The American Bar Association’s Standing Committee on the Federal Judiciary evaluates the professional qualifications of nominees for the United States (US) Supreme Court.  This includes looking at “integrity, professional competence and judicial temperament.”

In order to get a sense of a nominees’ integrity the Committee conducts extensive interviews with individuals who are familiar with the nominee including other judges and lawyers. According to the ABA’s reports, typically, they interview 40 or more people who are familiar with the nominee, “more complex investigations may result in over a 100 interviews.” In order to ensure the interviewees speak frankly, the Committee guarantees confidentiality.  The Committee also interviews the nominee providing an opportunity for them to address any adverse information thereby ensuring due process.

At the end of the process, the Committee provides a rating of “not qualified,” “qualified,” or “well-qualified.”  The Committee’s role is purely advisory and the White House and Senate are free to consider the Committee’s rating of a nominee or not but their process shows that vetting by way of interviewing those who have worked with a candidate or nominee can be helpful in assessing moral character. As with all the examples, no process is perfect and the ABA’s ratings have been questioned particularly with regard to Brett Kavanaugh.

These are just a few examples of the shape vetting can take and they warrant consideration for   this ICC election cycle and all future elections at the Court. While there will always be shortcomings and there is an added layer of complexity given that this is an international selection process as opposed to a domestic one, establishing the process is vital.  

Other vetting options include hiring professional, international companies that specialize in investigations and background checks for hiring purposes. These specialized companies go further than the reference checks as they conduct independence checks, government exposure checks, reputational interviews and more to determine the suitability (including high moral character) of the candidate for the role in question. It goes without saying that vetting should always be conducted within the bounds of the data protection laws, and with regard to due process.

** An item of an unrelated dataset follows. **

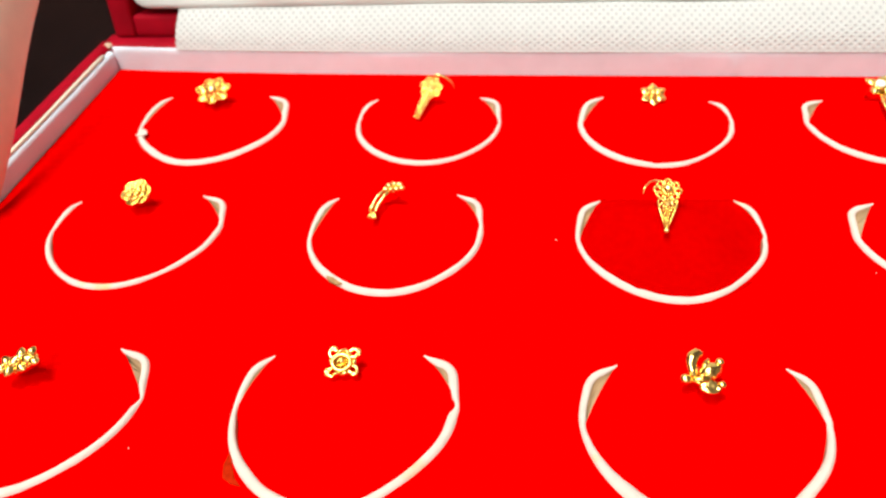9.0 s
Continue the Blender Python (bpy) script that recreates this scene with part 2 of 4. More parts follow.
bm = bmesh.new()
box(bm, (-0.9, -0.45, COUNTER_Z - 0.03), (1.1, 0.5, COUNTER_Z), bevel=0.004)
box(bm, (-0.86, -0.41, FLOOR_Z), (1.06, 0.46, COUNTER_Z - 0.03))
tagged(part("shop_counter", bm, COUNTER, None, "dark glossy glass-topped shop counter reflecting the lights"), category="counter", kind="structure")


# housing and diffuser for each added lamp
def added_ceiling_light(x, y):
    e = empty("added_ceiling_light", pose(x, y, CEIL))
    b = bmesh.new()
    box(b, (-0.31, -0.31, -0.022), (0.31, 0.31, 0), bevel=0.003)
    part("frame", b, LAMP_METAL, e)
    b = bmesh.new()
    box(b, (-0.275, -0.275, -0.026), (0.275, 0.275, -0.0225))
    part("diffuser", b, LED, e, "glowing white diffuser")
    tagged(e, "unseen square white LED panel, added in the ceiling", "ceiling light", "ceiling lights")


for x, y, _ in PANELS:
    added_ceiling_light(x, y)

# wall lights, seen only as reflections in the counter
bar = empty("wall_light", pose(1.722, Y1, 1.236))
b = bmesh.new()
box(b, (-0.27, -0.045, -0.05), (0.27, 0, 0.05), bevel=0.006)
part("housing", b, LAMP_METAL, bar)
for dx in (-0.171, -0.057, 0.057, 0.171):
    b = bmesh.new()
    box(b, (dx - 0.050, -0.075, -0.019), (dx + 0.050, -0.045, 0.019), bevel=0.014)
    part("led", b, LED_COOL, bar, "glowing cool white LED")
tagged(bar, "row of cool white LED capsules on the navy wall", "wall light")
for x, z in ((1.805, 1.030), (1.803, 0.850)):
    e = empty("wall_spot", pose(x, Y1, z))
    b = bmesh.new()
    ball(b, (0, 0, 0), 1, 20, Matrix.Diagonal((0.022, 0.015, 0.022, 1)))
    part("lens", b, LED_DIM, e, "dim round lens")
    b = bmesh.new()
    tube(b, [(25 * math.cos(k * math.pi / 12), 0, 25 * math.sin(k * math.pi / 12)) for k in range(24)], 4, S, 8, True)
    part("rim", b, LAMP_METAL, e)
    tagged(e, "small dim round lamp on the navy wall", "wall light", "dim wall spots")

# ---- display pad ----
PAD = [(-0.0955, 0.0429), (0.0984, 0.0341), (0.1010, -0.1200), (-0.0956, -0.1200)]  # back left, back right, front right, front left
RINGS, TIPS, FORM, WIDE = {}, {}, {}, {}


def bowed(x):
    """How far the back edge of the pad and box bows in towards the front."""
    u = (x - PAD[0][0]) / (PAD[1][0] - PAD[0][0])
    return -0.0017 * max(0.0, 1 - abs(2 * u - 1) ** 3.5)



def cut(key, x, y, r, left, right, *pinched, form, wide):
    """A crescent cut: centre, radius, its left and right tip from the centre, and pinches (angle, depth, spread, how tightly the flap lies to the lip beyond).
    form: how far it strays from a circle at its front left and front right; wide: the lip's width from the left round to the right."""
    RINGS[key], TIPS[key], FORM[key], WIDE[key] = (x, y, r, pinched), (left, right), form, wide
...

As pointed out previously, rates of sexual harassment and other forms of workplace misconduct are high in international organizations, including at the ICC. This is unacceptable and exemplary leadership can positively change the situation. Institutions such as the ICC should do their utmost to ensure that elected officials have an impeccable record and embody the “high moral character” requirement of the Rome Statute.  Thorough vetting is long overdue and should have been in place from the court’s inception.

Where to from here? Hopefully, further opportunities to engage with all the candidates will be created and thorough, professional and impartial vetting will become the norm.